• **What the task asks**: Among the records that follow, find the line with "# ---- helpers" and the line with "of a camera". Set down those lines and all lines between them exactly, without adding anything.

• **Provided records**:
----

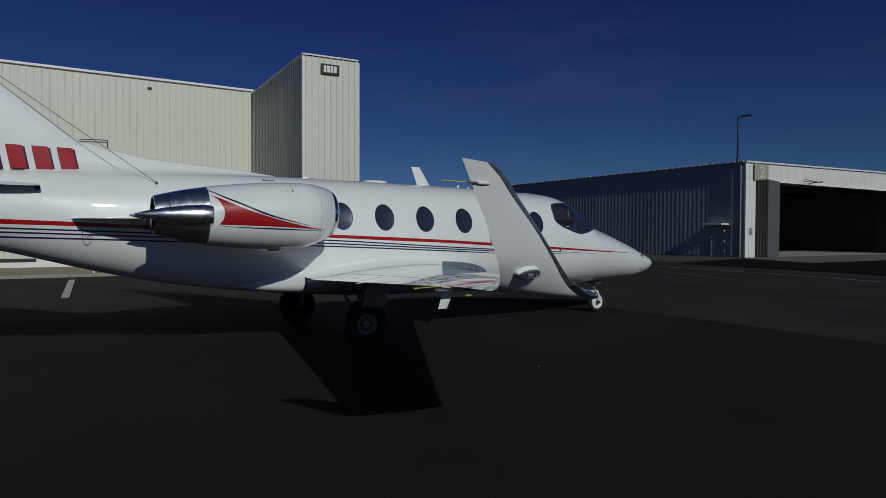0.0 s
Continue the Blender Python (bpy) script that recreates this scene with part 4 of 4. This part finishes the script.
# ---------------------------------------------------------------- landing gear
def wheel(parent, x, y, r, w, rim, face, mt, holes, mirror=False, bolts=0):
    """A wheel on a cross axle, with its outer face towards face (-1 starboard)."""
    q = w / 2
    ty = [(-q * 0.72, rim), (-q * 0.95, rim + 0.03), (-q, r * 0.80), (-q * 0.86, r * 0.93), (-q * 0.5, r * 0.99), (0, r), (q * 0.5, r * 0.99), (q * 0.86, r * 0.93), (q, r * 0.80), (q * 0.95, rim + 0.03), (q * 0.72, rim)]
    wh = part("wheel", Geo().spin((x, y, r), (0, 1, 0), [(-q * 0.7, rim + 0.004), (-q * 0.78, rim - 0.004), (-q * 0.72, rim - 0.014), (-q * 0.5, rim - 0.03), (-q * 0.62, rim * 0.78), (-q * 0.45, rim * 0.72), (-q * 0.45, rim * 0.30), (-q * 0.62, rim * 0.25), (-q * 0.66, rim * 0.12), (-q * 0.6, 0.001)], 40), mt, parent, mirror=mirror)
    part("brake" if bolts else "inner_disc", Geo().spin((x, y, r), (0, 1, 0), [(q * 0.7, rim + 0.004), (q * 0.6, rim - 0.02), (q * 0.95, rim * 0.8), (q * 0.95, 0.01)], 32), DARK if bolts else mt, wh, mirror=mirror)
    part("tyre", Geo().spin((x, y, r), (0, 1, 0), ty, 48), RUBBER, wh, "black rubber tyre", mirror=mirror)
    for k in range(holes):
        a = 2 * math.pi * k / holes
        g = Geo().tube((x + rim * 0.52 * math.cos(a), y - q * 0.42, r + rim * 0.52 * math.sin(a)), (x + rim * 0.52 * math.cos(a), y - q * 0.52, r + rim * 0.52 * math.sin(a)), rim * 0.17, n=12)
        part("wheel_hole", g, BLACK, wh, mirror=mirror)
    for k in range(bolts):
        a = 2 * math.pi * (k + 0.5) / bolts
        g = Geo().tube((x + rim * 0.70 * math.cos(a), y - q * 0.44, r + rim * 0.70 * math.sin(a)), (x + rim * 0.70 * math.cos(a), y - q * 0.54, r + rim * 0.70 * math.sin(a)), 0.006, n=6)
        part("hub_bolt", g, ALLOY, wh, mirror=mirror)
    return wh


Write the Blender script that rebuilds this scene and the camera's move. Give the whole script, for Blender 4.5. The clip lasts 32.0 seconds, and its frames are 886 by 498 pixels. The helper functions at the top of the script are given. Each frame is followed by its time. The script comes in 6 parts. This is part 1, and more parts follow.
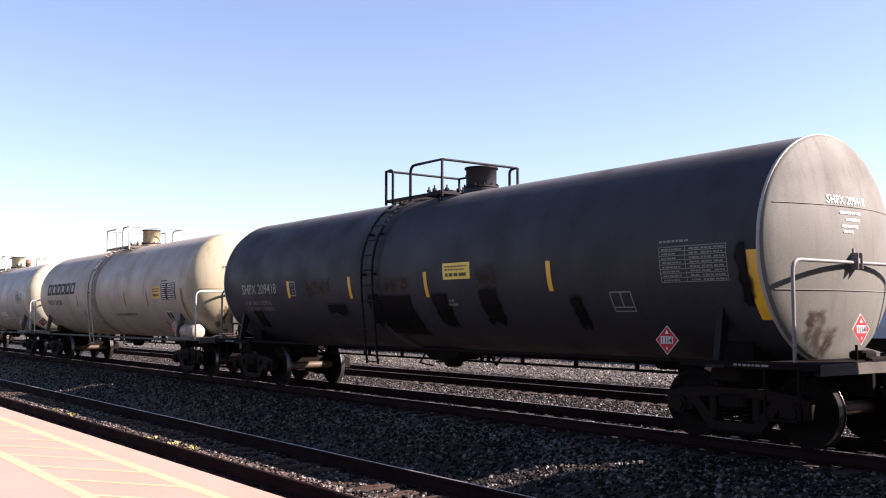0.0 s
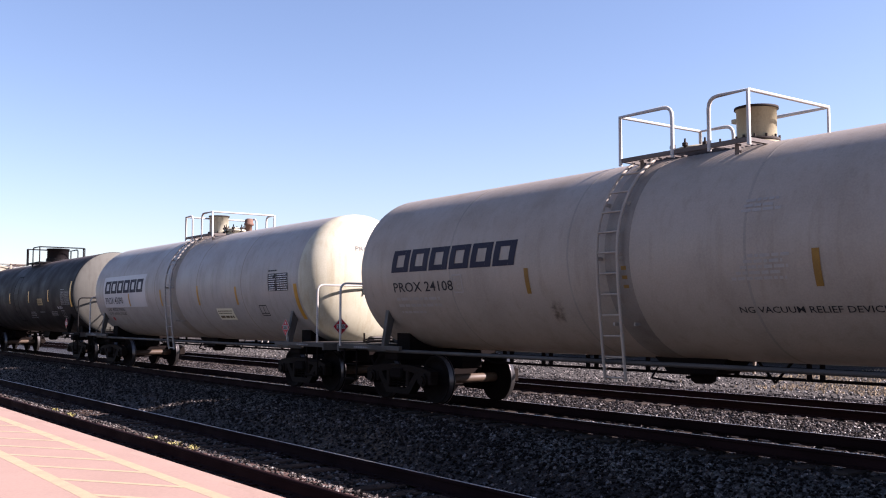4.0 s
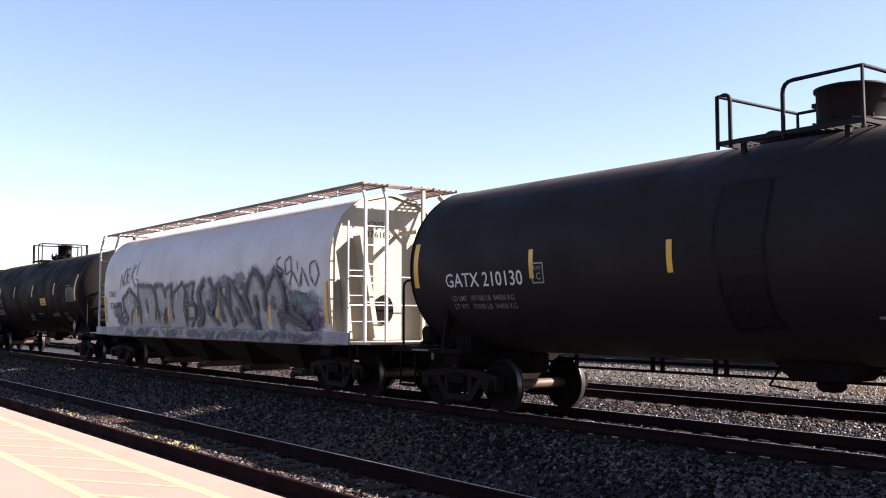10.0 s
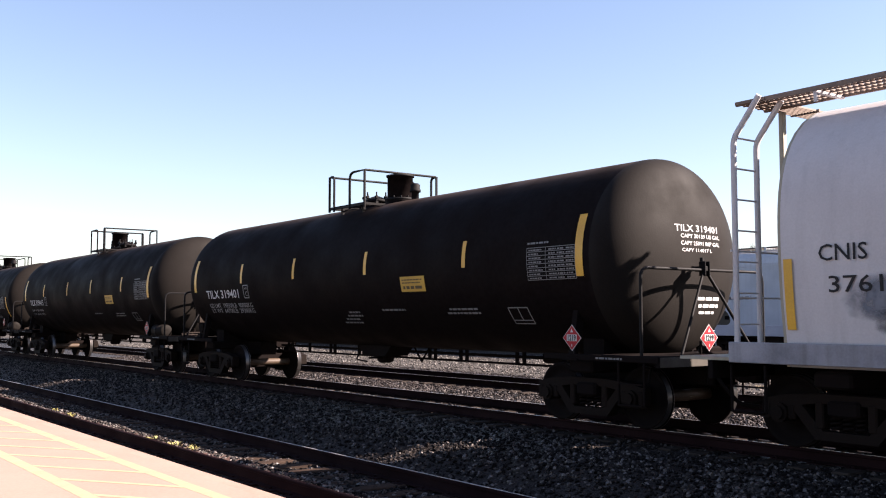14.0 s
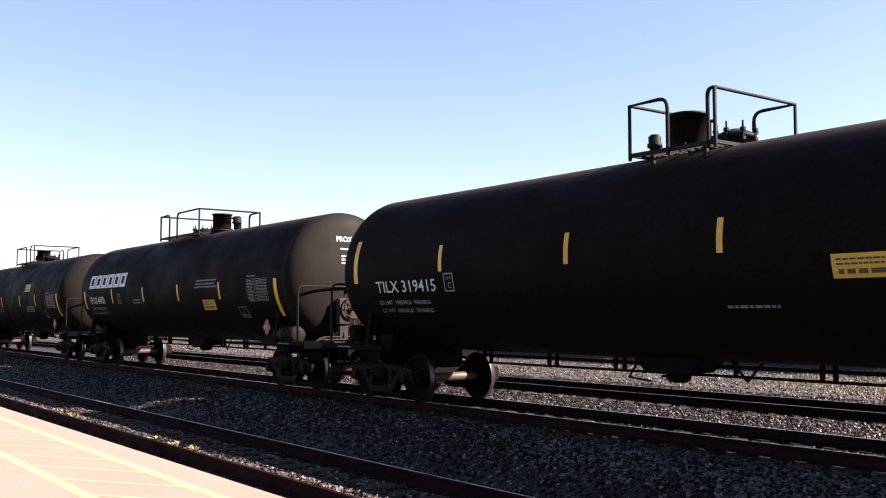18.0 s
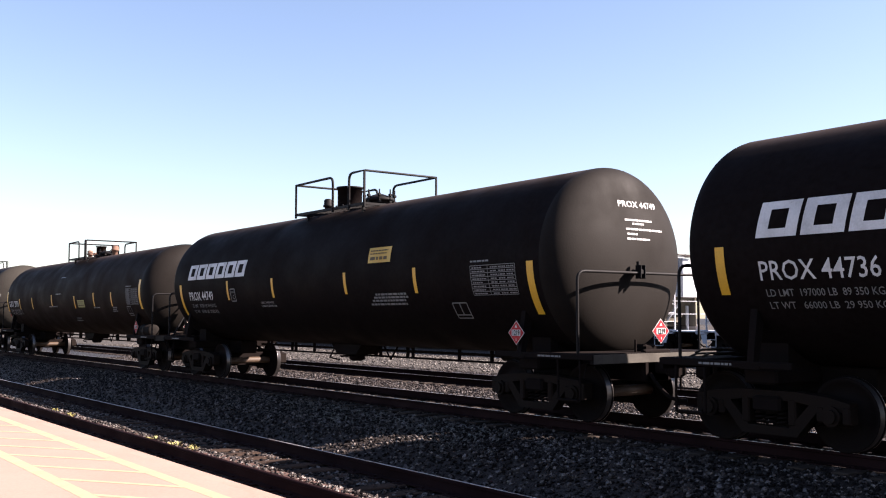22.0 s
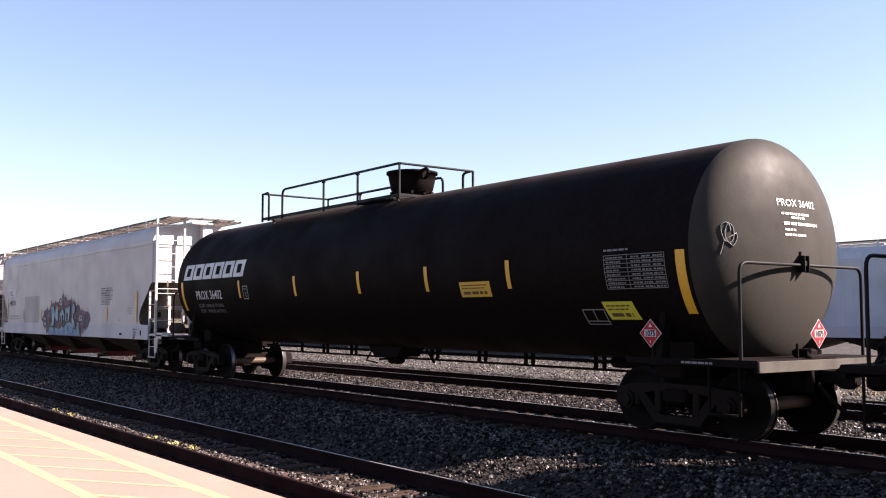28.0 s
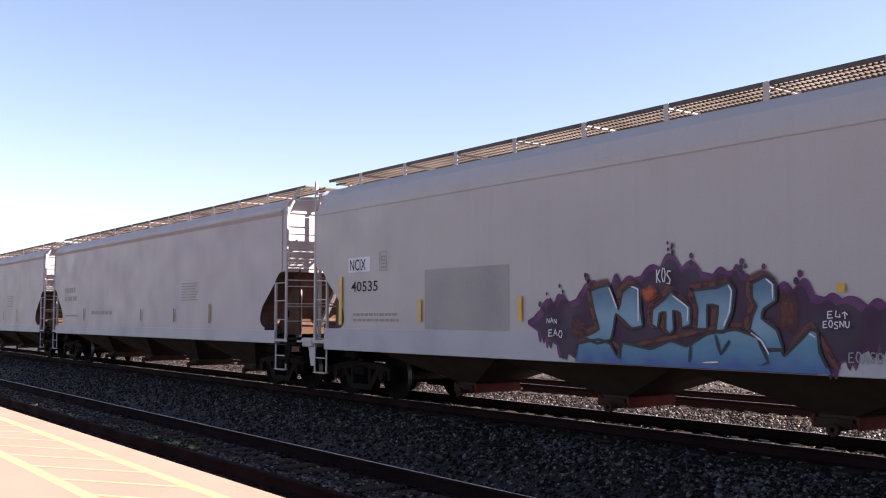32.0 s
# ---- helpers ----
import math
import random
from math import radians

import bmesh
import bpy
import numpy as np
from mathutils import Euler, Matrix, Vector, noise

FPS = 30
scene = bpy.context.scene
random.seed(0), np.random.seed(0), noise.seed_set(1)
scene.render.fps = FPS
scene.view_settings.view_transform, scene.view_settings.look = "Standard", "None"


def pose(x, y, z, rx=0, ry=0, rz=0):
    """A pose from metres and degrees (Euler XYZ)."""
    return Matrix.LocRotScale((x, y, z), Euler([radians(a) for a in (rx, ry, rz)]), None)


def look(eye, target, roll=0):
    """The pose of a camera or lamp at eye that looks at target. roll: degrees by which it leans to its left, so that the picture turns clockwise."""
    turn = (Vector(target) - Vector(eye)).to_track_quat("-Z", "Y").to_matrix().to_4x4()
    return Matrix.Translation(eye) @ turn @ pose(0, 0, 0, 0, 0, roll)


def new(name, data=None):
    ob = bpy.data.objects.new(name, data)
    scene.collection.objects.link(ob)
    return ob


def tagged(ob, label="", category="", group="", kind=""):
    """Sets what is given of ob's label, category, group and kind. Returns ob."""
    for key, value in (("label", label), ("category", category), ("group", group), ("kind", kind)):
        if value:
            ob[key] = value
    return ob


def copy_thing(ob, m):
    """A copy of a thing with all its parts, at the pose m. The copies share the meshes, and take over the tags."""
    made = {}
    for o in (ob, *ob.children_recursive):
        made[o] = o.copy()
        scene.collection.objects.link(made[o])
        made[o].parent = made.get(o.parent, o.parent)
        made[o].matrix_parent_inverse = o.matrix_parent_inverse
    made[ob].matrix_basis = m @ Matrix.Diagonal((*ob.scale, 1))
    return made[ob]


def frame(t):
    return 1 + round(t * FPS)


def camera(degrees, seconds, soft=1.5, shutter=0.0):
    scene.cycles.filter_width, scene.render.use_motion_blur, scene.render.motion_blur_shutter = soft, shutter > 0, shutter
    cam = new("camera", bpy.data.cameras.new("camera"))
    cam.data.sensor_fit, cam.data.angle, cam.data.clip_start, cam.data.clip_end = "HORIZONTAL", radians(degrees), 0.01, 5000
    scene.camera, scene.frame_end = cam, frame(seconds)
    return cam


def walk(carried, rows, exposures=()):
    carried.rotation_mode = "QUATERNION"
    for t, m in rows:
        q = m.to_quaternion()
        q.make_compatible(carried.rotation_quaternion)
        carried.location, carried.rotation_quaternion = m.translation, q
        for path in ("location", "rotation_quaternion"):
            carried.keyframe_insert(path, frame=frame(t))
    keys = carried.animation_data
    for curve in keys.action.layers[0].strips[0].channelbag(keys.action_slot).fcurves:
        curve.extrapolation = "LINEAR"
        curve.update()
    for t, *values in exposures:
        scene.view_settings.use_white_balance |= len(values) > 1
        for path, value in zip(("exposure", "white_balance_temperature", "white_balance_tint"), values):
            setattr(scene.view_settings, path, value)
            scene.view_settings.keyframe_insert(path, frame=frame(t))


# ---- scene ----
# The camera stands on a station platform; a freight train rolls past on the second track.
# x: the way the train rolls, y: across the tracks, z: up from the rail heads.
EYE_Z = 1.65
cam = camera(49.0, 32.0, soft=1.1)
STAND = pose(0, 0, EYE_Z, 90 + 4.02, 0, 53.45)
walk(cam, [(0.0, STAND), (32.0, STAND)], exposures=[(0.0, 2.2, 6600, 26), (1.0, 2.18, 6550, 26), (2.0, 2.06, 6250, 27), (3.0, 1.93, 6200, 28), (6.0, 1.95, 6200, 28), (7.5, 2.08, 6350, 25), (9.0, 2.27, 6700, 24), (10.0, 2.28, 6650, 24),
                                         (11.0, 2.12, 6450, 26), (13.0, 2.25, 6800, 23), (19.0, 2.3, 6800, 23), (25.0, 2.26, 6600, 24), (30.0, 2.26, 6950, 25), (32.0, 2.26, 7000, 25)])

TRACK_Y = 11.88          # centre of the train's track
NEAR_TRACK_Y = 6.26
NEAR_Z = -0.26           # the side track lies lower
FAR_TRACK_Y = 16.95
YARD_TRACK_Y = 36.0
GROUND_Z = -0.2


def rolled(t):
    """Metres that the train has rolled at t seconds; it speeds up a little."""
    u = (t - 16) / 16
    return 6.66 * (t + 0.7862 * u ** 2 - 0.1145 * u ** 3 + 0.0038 * u ** 4 + 0.1332 * u ** 5)


# ---------------------------------------------------------------- light
TO_SUN = Vector((0.86, 1.0, 0.872)).normalized()
world = bpy.data.worlds.new("sky")
scene.world = world
world.use_nodes = True
wn, wl = world.node_tree.nodes, world.node_tree.links
sky = wn.new("ShaderNodeTexSky")
sky.sky_type = "NISHITA"
sky.sun_disc = False
sky.sun_elevation = math.asin(TO_SUN.z)
sky.sun_rotation = math.atan2(TO_SUN.x, TO_SUN.y)
sky.air_density, sky.dust_density, sky.ozone_density = 1.0, 0.6, 1.6
wn["Background"].inputs["Strength"].default_value = 0.05
wl.new(sky.outputs["Color"], wn["Background"].inputs["Color"])
sun_data = bpy.data.lights.new("sun", "SUN")
sun_data.energy, sun_data.angle, sun_data.color = 5.0, radians(0.53), (1.0, 0.93, 0.82)
sun = new("sun", sun_data)
sun.matrix_world = look(TO_SUN * 200, (0, 0, 0))


# ---------------------------------------------------------------- materials
def mix_rgb(nt, fac, a, b):
    n = nt.nodes.new("ShaderNodeMix")
    n.data_type = "RGBA"
    for sock, val in ((n.inputs[0], fac), (n.inputs[6], a), (n.inputs[7], b)):
        if isinstance(val, tuple):
            sock.default_value = (*val[:3], 1)
        elif isinstance(val, (int, float)):
            sock.default_value = val
        else:
            nt.links.new(val, sock)
    return n.outputs[2]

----

• **Solution to the problem**:
# ---- helpers ----
import math
import random
from math import radians

import bmesh
import bpy
import numpy as np
from mathutils import Euler, Matrix, Vector, noise

FPS = 30
scene = bpy.context.scene
random.seed(0), np.random.seed(0), noise.seed_set(1)
scene.render.fps = FPS
scene.view_settings.view_transform, scene.view_settings.look = "Standard", "None"


def pose(x, y, z, rx=0, ry=0, rz=0):
    """A pose from metres and degrees (Euler XYZ)."""
    return Matrix.LocRotScale((x, y, z), Euler([radians(a) for a in (rx, ry, rz)]), None)


def look(eye, target, roll=0):
    """The pose of a camera or lamp at eye that looks at target. roll: degrees by which it leans to its left, so that the picture turns clockwise."""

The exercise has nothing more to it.